Presentation #306.02 in the session “History of Astronomy”.

Published onJun 18, 2021
Hevelius’ Star Catalog Reports Magnitudes Corrected for Atmospheric Extinction

The great Johannes Hevelius published in 1687 a catalog of 1564 stars visible from Gdansk (latitude 54.4 north), with each star including a report of his observed magnitude. Weirdly, his stated magnitudes for stars approaching the southern horizon have near-zero systematic deviation from modern magnitudes as calibrated by stars passing near his zenith.
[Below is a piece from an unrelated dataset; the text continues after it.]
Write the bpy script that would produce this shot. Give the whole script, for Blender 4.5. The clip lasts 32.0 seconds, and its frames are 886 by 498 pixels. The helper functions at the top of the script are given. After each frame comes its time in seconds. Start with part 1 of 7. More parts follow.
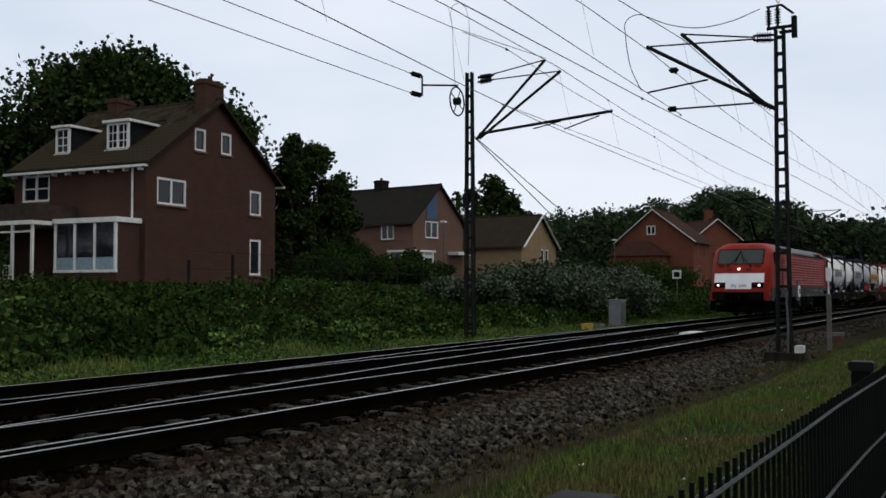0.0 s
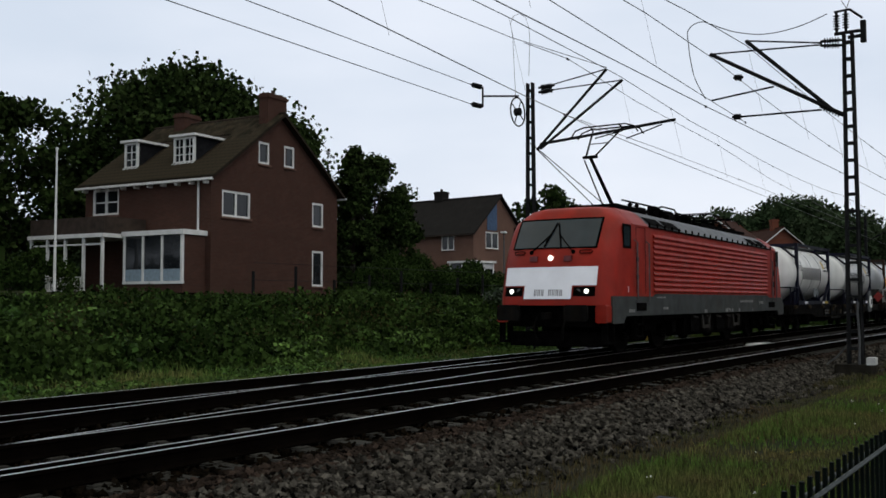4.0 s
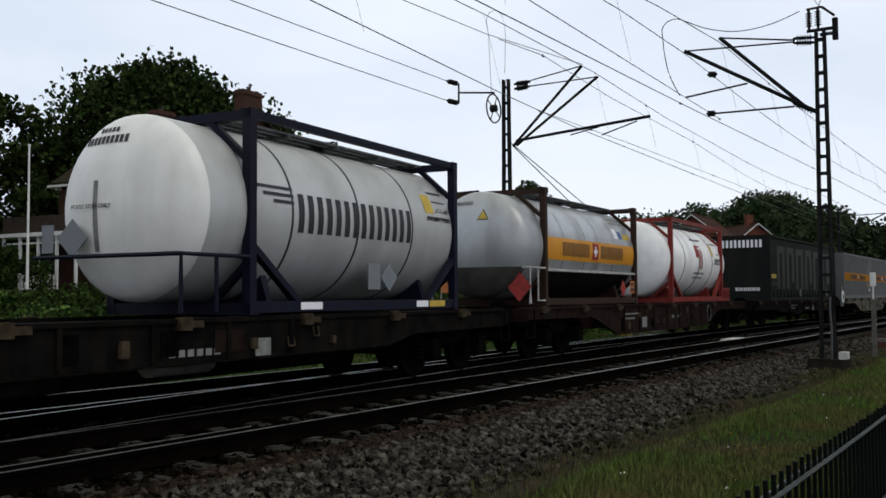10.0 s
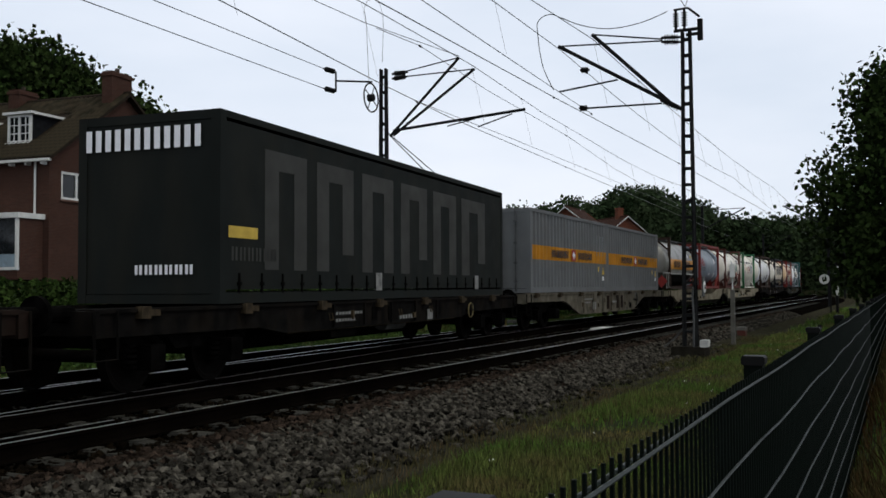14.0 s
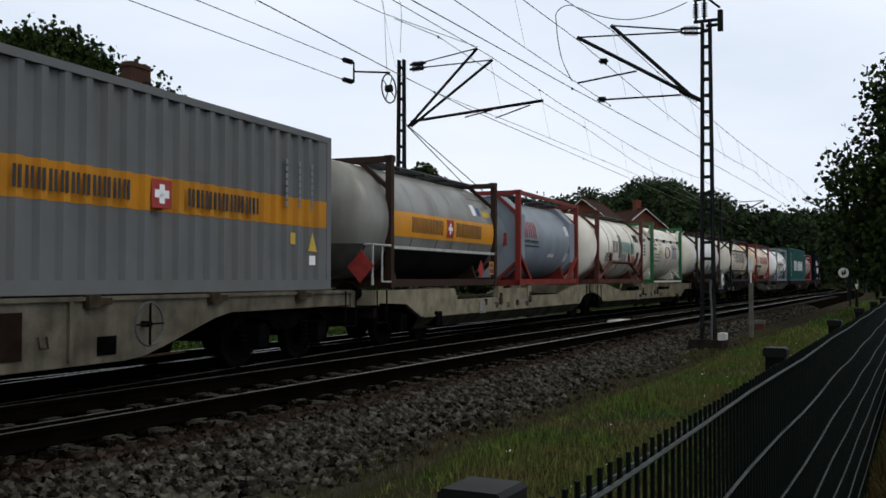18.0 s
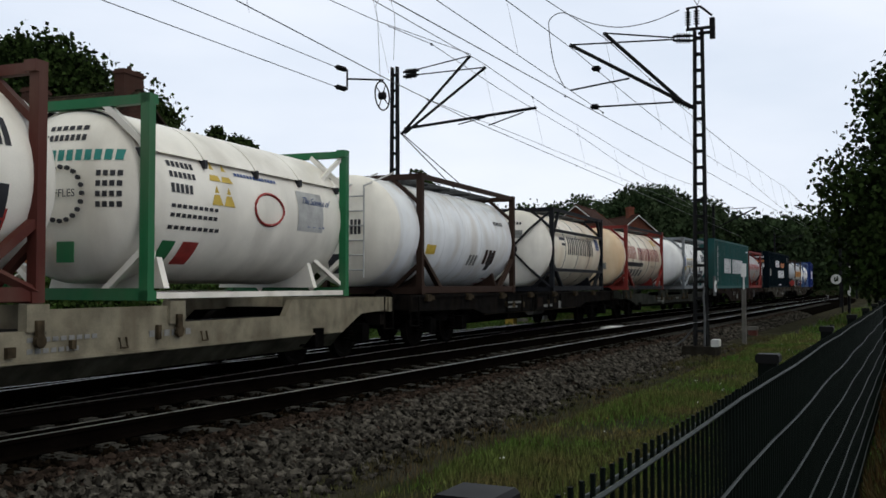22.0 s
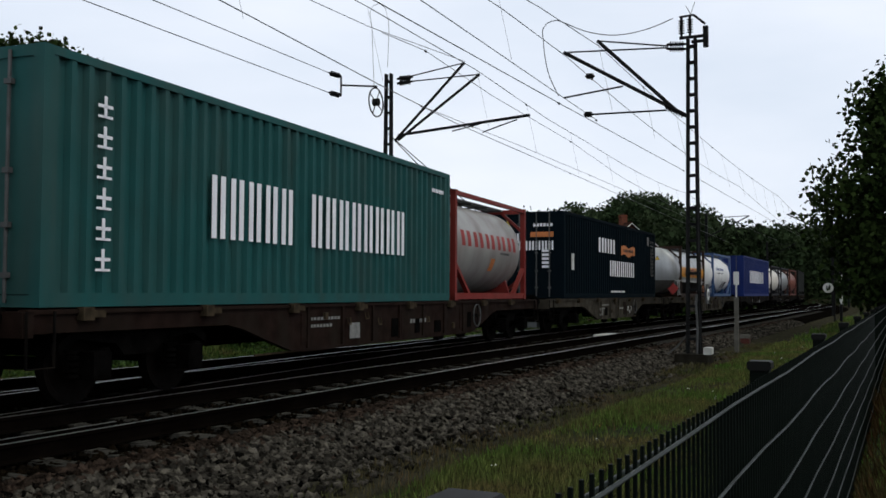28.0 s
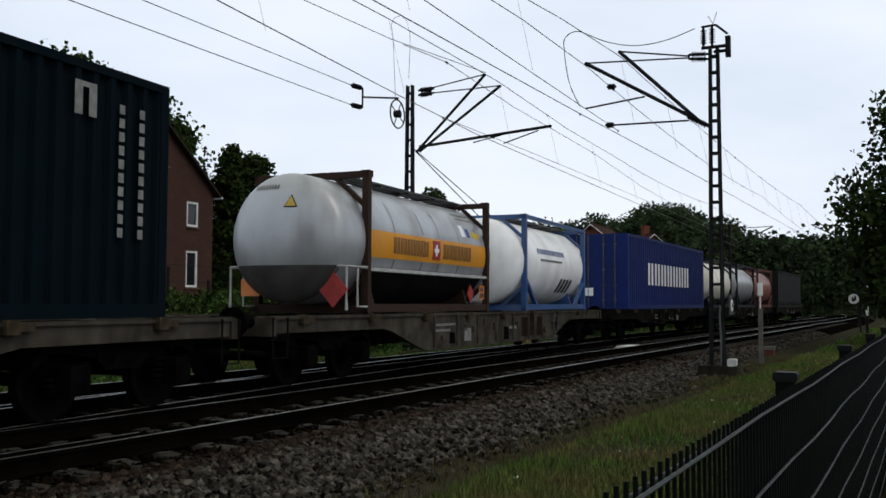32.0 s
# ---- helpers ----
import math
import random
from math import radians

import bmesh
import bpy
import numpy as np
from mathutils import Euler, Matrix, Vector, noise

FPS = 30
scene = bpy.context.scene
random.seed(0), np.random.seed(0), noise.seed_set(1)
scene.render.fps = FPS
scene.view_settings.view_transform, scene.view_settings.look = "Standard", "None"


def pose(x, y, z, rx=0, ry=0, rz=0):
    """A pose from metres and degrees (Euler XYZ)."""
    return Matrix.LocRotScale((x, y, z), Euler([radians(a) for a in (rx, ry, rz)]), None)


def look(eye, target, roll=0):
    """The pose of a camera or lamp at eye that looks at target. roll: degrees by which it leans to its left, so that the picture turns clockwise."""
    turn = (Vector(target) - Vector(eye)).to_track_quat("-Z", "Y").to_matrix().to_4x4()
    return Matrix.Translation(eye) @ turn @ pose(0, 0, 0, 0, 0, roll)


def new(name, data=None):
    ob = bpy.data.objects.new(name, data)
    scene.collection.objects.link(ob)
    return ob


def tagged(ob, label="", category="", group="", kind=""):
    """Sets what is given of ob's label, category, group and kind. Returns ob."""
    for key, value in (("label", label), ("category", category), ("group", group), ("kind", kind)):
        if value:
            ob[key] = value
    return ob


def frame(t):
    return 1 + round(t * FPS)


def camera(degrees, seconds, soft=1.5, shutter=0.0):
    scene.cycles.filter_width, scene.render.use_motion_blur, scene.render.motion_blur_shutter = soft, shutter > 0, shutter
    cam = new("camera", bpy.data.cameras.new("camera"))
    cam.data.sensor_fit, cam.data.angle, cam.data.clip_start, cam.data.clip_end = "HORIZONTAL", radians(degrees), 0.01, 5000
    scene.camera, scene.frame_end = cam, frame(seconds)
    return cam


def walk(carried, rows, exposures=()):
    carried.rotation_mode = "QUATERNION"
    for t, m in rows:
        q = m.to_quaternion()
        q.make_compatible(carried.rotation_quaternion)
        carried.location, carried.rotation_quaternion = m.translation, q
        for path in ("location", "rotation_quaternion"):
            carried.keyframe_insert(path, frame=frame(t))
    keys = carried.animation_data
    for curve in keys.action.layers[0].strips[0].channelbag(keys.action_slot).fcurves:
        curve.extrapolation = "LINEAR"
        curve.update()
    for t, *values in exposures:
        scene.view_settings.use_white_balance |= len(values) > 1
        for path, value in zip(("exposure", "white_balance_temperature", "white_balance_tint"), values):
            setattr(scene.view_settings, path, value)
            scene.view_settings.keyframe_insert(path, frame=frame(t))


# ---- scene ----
cam = camera(49.58, 32.0, soft=1.6)
ROWS = [
    (0.0, -0.0, 0.0, 1.346, 2.45, -0.05, 18.25), (0.5, -0.0, -0.003, 1.345, 2.55, -0.01, 18.46), (1.0, 0.004, 0.002, 1.344, 2.44, 0.07, 18.93),
    (1.5, 0.005, 0.004, 1.347, 2.66, -0.13, 20.06), (2.0, -0.008, 0.002, 1.344, 2.95, -0.12, 20.41), (2.5, -0.018, 0.003, 1.342, 2.82, -0.17, 21.1),
    (3.0, -0.03, 0.014, 1.339, 2.73, -0.21, 21.54), (3.5, -0.036, 0.029, 1.34, 2.92, -0.1, 21.53), (5.5, -0.047, 0.035, 1.349, 3.55, -0.26, 22.91),
    (6.0, -0.054, 0.022, 1.35, 3.33, -0.15, 22.85), (6.5, -0.047, 0.01, 1.352, 3.29, -0.25, 22.75), (7.0, -0.05, 0.009, 1.352, 3.16, -0.09, 22.76),
    (7.5, -0.047, 0.029, 1.354, 3.05, -0.31, 22.62), (8.0, -0.048, 0.031, 1.355, 3.13, -0.31, 22.33), (8.5, -0.044, 0.018, 1.364, 2.88, -0.3, 21.88),
    (9.0, -0.035, 0.039, 1.375, 2.97, -0.45, 21.46), (9.5, -0.031, 0.013, 1.364, 2.87, -0.4, 20.99), (10.0, -0.022, 0.004, 1.358, 2.87, -0.35, 20.48),
    (10.5, -0.014, -0.012, 1.354, 2.87, -0.33, 19.88), (11.0, -0.006, -0.013, 1.356, 2.98, -0.29, 19.58), (11.5, -0.003, -0.014, 1.354, 2.79, -0.25, 19.1),
    (12.0, 0.004, -0.019, 1.351, 2.55, -0.16, 17.94), (12.5, 0.014, -0.02, 1.351, 2.61, -0.14, 16.42), (13.0, 0.024, -0.023, 1.349, 2.61, -0.09, 15.31),
    (13.5, 0.024, -0.029, 1.347, 2.32, -0.07, 14.11), (14.0, 0.029, -0.04, 1.349, 2.25, -0.26, 13.21), (14.5, 0.03, -0.044, 1.349, 2.25, -0.25, 12.69),
    (16.5, 0.028, -0.038, 1.347, 2.01, -0.51, 13.5), (17.0, 0.027, -0.031, 1.344, 1.86, -0.19, 13.96), (17.5, 0.028, -0.024, 1.343, 1.71, -0.01, 14.27),
    (18.0, 0.03, -0.025, 1.342, 1.74, 0.08, 14.2), (18.5, 0.034, -0.028, 1.34, 1.72, -0.08, 14.23), (19.0, 0.033, -0.029, 1.343, 1.82, -0.05, 14.25),
    (19.5, 0.031, -0.031, 1.343, 2.02, -0.16, 14.15), (20.0, 0.038, -0.029, 1.342, 2.12, -0.02, 13.91), (20.5, 0.042, -0.027, 1.342, 1.95, 0.25, 13.66),
    (21.0, 0.033, -0.024, 1.342, 2.11, 0.27, 13.89), (21.5, 0.025, -0.023, 1.341, 2.11, 0.15, 13.93), (22.0, 0.023, -0.027, 1.342, 2.16, -0.0, 13.81),
    (22.5, 0.025, -0.033, 1.344, 2.46, -0.14, 13.43), (23.0, 0.023, -0.036, 1.342, 2.45, -0.09, 12.85), (23.5, 0.023, -0.036, 1.341, 2.4, -0.01, 12.52),
    (24.0, 0.031, -0.032, 1.34, 2.56, 0.01, 12.47), (24.5, 0.038, -0.035, 1.342, 2.43, -0.02, 12.29), (25.0, 0.038, -0.042, 1.341, 2.71, 0.01, 11.99),
    (25.5, 0.032, -0.047, 1.344, 2.85, 0.06, 11.76), (26.0, 0.027, -0.042, 1.343, 2.94, 0.0, 11.91), (26.5, 0.038, -0.037, 1.34, 2.82, 0.04, 12.14),
    (28.5, 0.043, -0.03, 1.336, 2.69, -0.0, 14.0), (29.0, 0.042, -0.03, 1.338, 2.9, -0.3, 14.53), (29.5, 0.033, -0.03, 1.338, 2.96, -0.14, 14.78),
    (30.0, 0.017, -0.027, 1.337, 2.86, -0.18, 14.65), (30.5, 0.022, -0.023, 1.337, 2.96, -0.08, 14.8), (31.0, 0.033, -0.02, 1.335, 2.83, 0.07, 14.93),
    (31.5, 0.043, -0.024, 1.335, 3.01, -0.03, 14.97), (32.0, 0.055, -0.027, 1.333, 3.25, 0.22, 14.7),
]
walk(cam, [(t, pose(x, y, z, 90 + p, 0, a - 90) @ pose(0, 0, 0, 0, 0, r)) for t, x, y, z, p, r, a in ROWS],
     exposures=[(0.0, 0.0), (3.5, 0.0), (6.0, 0.03), (6.8, 0.13), (9.5, 0.12), (11.5, 0.05), (13.0, 0.04), (16.5, 0.11), (25.0, 0.08), (26.0, 0.01), (28.5, 0.11), (32.0, 0.11)])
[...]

Stars culminating near the southern horizon must appear substantially dimmed, for example stars culminating at 10° altitude will be dimmed by 1.4–2.8 mag, while the few reported stars culminating at 3° altitude will be dimmed by 3.5–7.0 mag. But Hevelius is reporting extinction-corrected magnitudes. Formally, with his magnitudes, I derive that Hevelius’ catalog displays an extinction coefficient of +0.006±0.006 mag/airmass. He has no way of measuring extinction-corrected magnitudes, as all he can see is the star’s brightness at culmination or lower, so to get his reported values, Hevelius must have somehow corrected for the atmospheric extinction. (Critically, I have a variety of evidential proofs that Hevelius could at most have copied only a modest fraction of magnitudes from Ptolemy or Tycho.) This is all startling for historians of astronomy, because there is zero mention of atmospheric extinction or any resultant effects by any known source anywhere in the world before 1723. Theorists can concoct many explanations (I have tabulated 14 such tries), but all can be confidently rejected, other than that Hevelius intentionally made some sort of quantitative correction for extinction when he was compiling his magnitudes. Such corrections would be entirely empirical, with no need for any physical understanding, and Hevelius did such with roughly 3% accuracy. The phenomenon of atmospheric dimming is readily observable and the rules of correction can be simply measured with just the naked eye and some bookkeeping. Hevelius was an intense observer of the stars, immersed in a culture of quantitative observations with quantitative corrections for various effects, so it is more than plausible that he would know about extinction and decide to correct for it.